In a case of this magnitude, political correctness and petty military rules about appearance should not interfere with the judicial process. Judge Gross should let Major Hasan keep the beard, and allow him to be present in the hearings. As Hasan’s August 20 trial date approaches, the nation would do well to ponder the implications of this episode.

Major Nidal Hasan confirms that the prospect of deep-cover Islamic jihadists in the U.S. military is a reality, not some paranoid fantasy. Therefore, the military ought to be more careful about who it lets in. And contrary to the ACLU, there is no “right” for anyone to be in the U.S. military. Teenage recruits such as Aaron Nemelka should not have to worry about potential killers in his own ranks.

When someone like Major Hasan telegraphs the danger signals, as it were with a flare gun, officials should not look the other way. Rather, they should be vigilant to protect innocent life, by any means necessary.
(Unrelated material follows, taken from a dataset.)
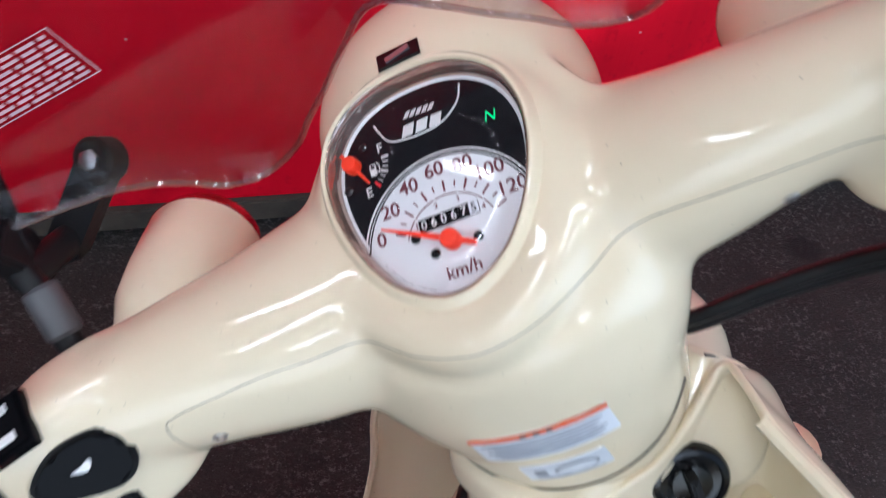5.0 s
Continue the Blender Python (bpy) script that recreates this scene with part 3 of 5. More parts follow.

Otherwise it may turn out as the Wall Street Journal described the aftermath of Major Hasan’s killing spree.

“In all, 13 caskets, each draped with an American flag, were loaded into a C-17 transport plane on Friday afternoon, to be flown to Dover Air Force Base in Delaware.”

Justice delayed is justice denied, and a process of nearly three years will only encourage other jihadists to have a go themselves. Given that reality, the military would do well to train for this kind of episode. Kimberly Munley fought bravely but the next time a jihadist starts gunning down American soldiers, troops and police alike should aim for multiple head shots, hollow points right between the eyes.

Like Major Hasan’s beard, that might break some military rule, but even in the Army it’s better to be judged by twelve than carried by six.